Симонопетровский Синаксарь
В зарубежных православных храмах всегда интересны иконы с ликами неведомых в России святых. Навсегда запомнились мне увиденные в церкви под Лиссабоном (кстати, географически самой западной из православных церквей в Европе) средиземноморские лики местно-чтимых угодников со жгучими, под самые глаза, бородами и странными португальскими именами, выписанными византийской вязью. Особенно врезался в память воинственный облик св. благоверного Нуно, полководца, бившегося в VIII веке на Иберийском полуострове с маврами.
Я столкнулся с европейской святостью как паломник, но в полной мере соприкоснуться с западным культом святых пришлось моим соотечественникам поневоле, во время Великого Исхода. Во Франции они, например, открыли и приняли почитание св. Генофевы (Женевьевы), покровительницы Парижа, в англоязычных странах – св. Патрика, крестителя Ирландии. Православные общины стали по своему почину включать в календари местных угодников. Одним из первых, кто глубоко осознал эту агиологическую задачу, стал святитель Иоанн (Максимович), написавший трактат о западных святых, чтимых в русской диаспоре.
Думалось: неужели никто в православном мире не проникнется благочестивой целью собрать воедино эти драгоценные имена и жития? Ведь святые – это соль земли, земные ангелы и небесные человеки. Можно представить мою радость, когда в одной из современных греческих книг о канонизации я вычитал, что такой труд ведется, и ведется святогорцем, иеромонахом Макарием.

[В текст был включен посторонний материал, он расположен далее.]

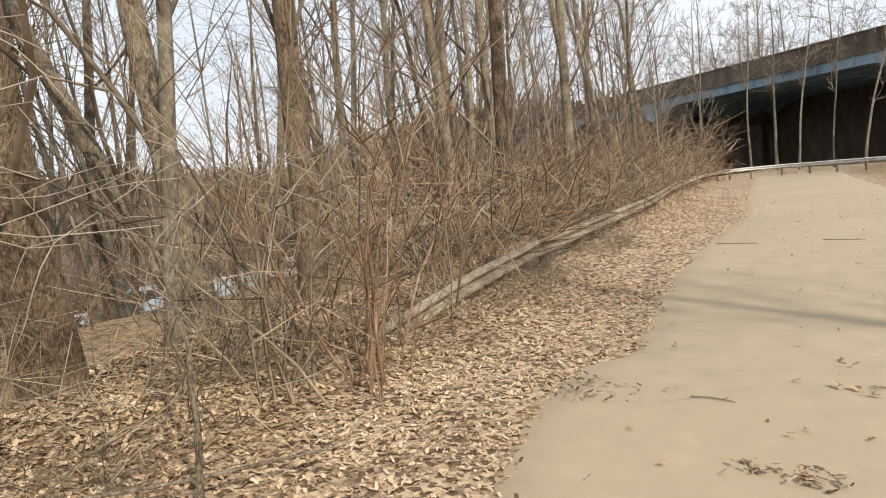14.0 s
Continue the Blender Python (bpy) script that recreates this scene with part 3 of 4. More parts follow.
# trees behind the bridge, whose crowns show over the parapet
rng = random.Random(8)
for k in range(16):
    x, y = spot(rng.uniform(-60, 45), rng.uniform(-36, -27))
    copy_tree(rng.randrange(3), (x, y), rng.uniform(1.7, 2.3), rng.uniform(0, 6.28), "bare tree behind the highway bridge", "trees behind the bridge", stock=FAR)
# trees just behind the guardrail, towards the bridge
for k in range(27):
    y = rng.uniform(30, 66)
    x = float(np.interp(y, [18, 25.7, 34.6, 46, 58, 70], [-5.0, -7.1, -9.7, -13.3, -16.4, -18])) - rng.uniform(1.2, 7)
    copy_tree(rng.choice((0, 1, 2, 5, 6, 5, 6)), (x, y), rng.uniform(0.75, 1.0) * (1 + max(0.0, y - 35) * 0.022), rng.uniform(0, 6.28), "twiggy bare tree behind the guardrail", "trees behind the guardrail", (rng.gauss(0, 0.04), rng.gauss(0, 0.04)))


# ---- shrubs and saplings ----
def grow_shrub(seed, stems, tall, spread, arch, twigs, r=0.008, foot=0.35, tw=0.005):
    rng = np.random.default_rng(seed)
    out, stemset = [], []
    for _ in range(stems):
        a = rng.uniform(0, 2 * math.pi)
        start = (foot * rng.normal(), foot * rng.normal(), -0.1)
        head = (math.cos(a) * spread * rng.uniform(0.1, 1.2), math.sin(a) * spread * rng.uniform(0.1, 1.2), 1)
        length = tall * rng.uniform(0.45, 1.25)
        p, rad = rod(rng, start, head, length, r * rng.uniform(0.6, 1.5), 0.003, 7, 0.12, -arch * rng.uniform(0.2, 1.3))
        stemset.append((p, rad, 3))
        for _ in range(twigs):
            k = int(rng.integers(2, 6))
            ax = p[k + 1] - p[k]
            ax /= np.linalg.norm(ax)
            q, rr = rod(rng, p[k], side(rng, ax, rng.uniform(0.4, 1.1)), length * rng.uniform(0.15, 0.45), tw, tw * 0.45, 3, 0.16, 0.0)
            out.append((q, rr, 3))
    return stemset, out


def shrub_meshes(mat, *a):
    """One mesh for each stem with its side shoots."""
    stems, twigs = grow_shrub(*a)
    n = len(twigs) // len(stems)
    return [mesh("stem", *tubes([st] + twigs[k * n:(k + 1) * n]), mat) for k, st in enumerate(stems)]


SHRUBS = [shrub_meshes(CANE_RED if k % 2 else CANE, 500 + k, 22, 2.2, 0.7, 0.06, 5, 0.009, 0.45) for k in range(4)]
ARCHED = [shrub_meshes(CANE, 520 + k, 22, 1.8, 1.3, 0.2, 5, 0.007, 0.4) for k in range(4)]
PALE_TANGLE = [shrub_meshes(CANE_PALE, 530 + k, 24, 1.9, 1.4, 0.18, 6, 0.012, 0.5, 0.008) for k in range(2)]
STEMMY = [shrub_meshes(CANE_RED if k else CANE, 540 + k, 12, 3.4, 0.45, 0.02, 7, 0.014, 0.3, 0.0055) for k in range(3)]
THICKET = [shrub_meshes(CANE_RED if k != 1 else CANE, 560 + k, 18, 2.5, 1.15, 0.14, 7, 0.013, 0.8, 0.009) for k in range(3)]


def place_shrub(meshes, at, scale, turn, label, group):
    ob = thing("shrub", label, "shrub", (at[0], at[1], float(height(at[0], at[1]))), group)
    ob.rotation_euler[2] = turn
    ob.scale = (scale, scale, scale)
    for me in meshes:
        new("stem", me).parent = ob
    return ob


def brush_mass(name, label, spots, mat, seed):
    """Uncounted far brush, joined into one object. spots: (x, y, scale)."""
    V, F, base = [], [], 0
    rng = random.Random(seed)
    kinds = [tubes(a + b) for a, b in (grow_shrub(580 + k, 18, 2.6, 0.9, 0.06, 6, 0.016, 0.8, 0.014) for k in range(4))]
    for x, y, sc in spots:
        v, f = kinds[rng.randrange(4)]
        a = rng.uniform(0, 6.28)
        c, n = math.cos(a) * sc, math.sin(a) * sc
        V.append(np.stack([v[:, 0] * c - v[:, 1] * n + x, v[:, 0] * n + v[:, 1] * c + y, v[:, 2] * sc + float(height(x, y))], 1))
        F.append(f + base)
        base += len(v)
    tagged(new(name, mesh(name, np.concatenate(V), np.concatenate(F), mat)), label, "brush", kind="stuff")


rng = random.Random(11)
for k in range(125):
    y = rng.uniform(3.5, 30)
    d = rng.choice((rng.uniform(2.6, 4.2), rng.uniform(3, 8)))
    x = float(edge(y, EDGE_L)) - d
    if 14.5 < y < 30 and rng.random() < 0.58:
        continue
    if y > 18:
        x -= 0.6 + (y - 18) * 0.06
    pick = rng.random()
    low_here = 0.72 if y < 17 else 0.85
    me = rng.choice(ARCHED) if pick < (0.6 if y < 17 else 0.5) else rng.choice(SHRUBS) if pick < (0.97 if y < 17 else 0.92) else rng.choice(STEMMY)
    place_shrub(me, (x, y), rng.uniform(0.55, 1.15) * low_here * (0.7 if d < 3 else 1), rng.uniform(0, 6.28), "tangled leafless brown shrub on the bank", "brush beside the path")
for k in range(80):
    y = rng.uniform(24, 66)
    x = float(np.interp(y, [18, 25.7, 34.6, 46, 58, 70], [-5.0, -7.1, -9.7, -13.3, -16.4, -18])) - rng.uniform(1.0, 6)
    if y < 40 and rng.random() < 0.6:
        continue
    place_shrub(rng.choice(THICKET), (x, y), rng.uniform(0.9, 1.35) * (1 + max(0.0, (y - 30) * 0.012)), rng.uniform(0, 6.28), "reddish leafless shrub behind the guardrail", "brush behind the guardrail")
for k in range(54):
    y = 23 + 20 * rng.random()
    x = float(np.interp(y, [18, 25.7, 34.6, 46], [-5.6, -7.5, -9.9, -13.5])) - 1.25 - abs(rng.gauss(0, 1.2))
    place_shrub(rng.choice(THICKET), (x, y), rng.uniform(0.75, 1.15), rng.uniform(0, 6.28), "dense reddish leafless shrub behind the guardrail", "brush behind the guardrail")
for k in range(36):
    y = rng.uniform(3, 21)
    x = float(edge(y, EDGE_L)) - rng.uniform(1.9, 3.0)
    place_shrub(rng.choice(ARCHED), (x, y), rng.uniform(0.25, 0.5), rng.uniform(0, 6.28), "low tangle of dry canes on the litter", "low tangles beside the path")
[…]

Симонопетровский монастырь. 2000
Познакомиться с насельником Симонопетровского монастыря оказалось несложно. В одно из посещений Афона мы встретились, а позже вступили в переписку. Выяснилось, что дело у о. Макария было много шире – ему было дано послушание составить на западноевропейском, а именно французском, языке современный Синаксарь, то есть месяцеслов в порядке литургического календаря. Французский язык был выбран не случайно, ибо о. Макарий – француз, и некогда его звали Жераром, а вот агиологом он стал помимо своей воли: так решил игумен.
Послушание началось лет двадцать назад: на краткий очерк об одном святом уходил день, о другом – месяц. В основание работы лег Константинопольский Синаксарь, к которому были привлечены новейшие источники – «Жития святых» о. Иустина (Поповича), Святцы и календари Поместных Церквей, благо Афон – международная столица Православия и в представителях разных наций недостатка нет.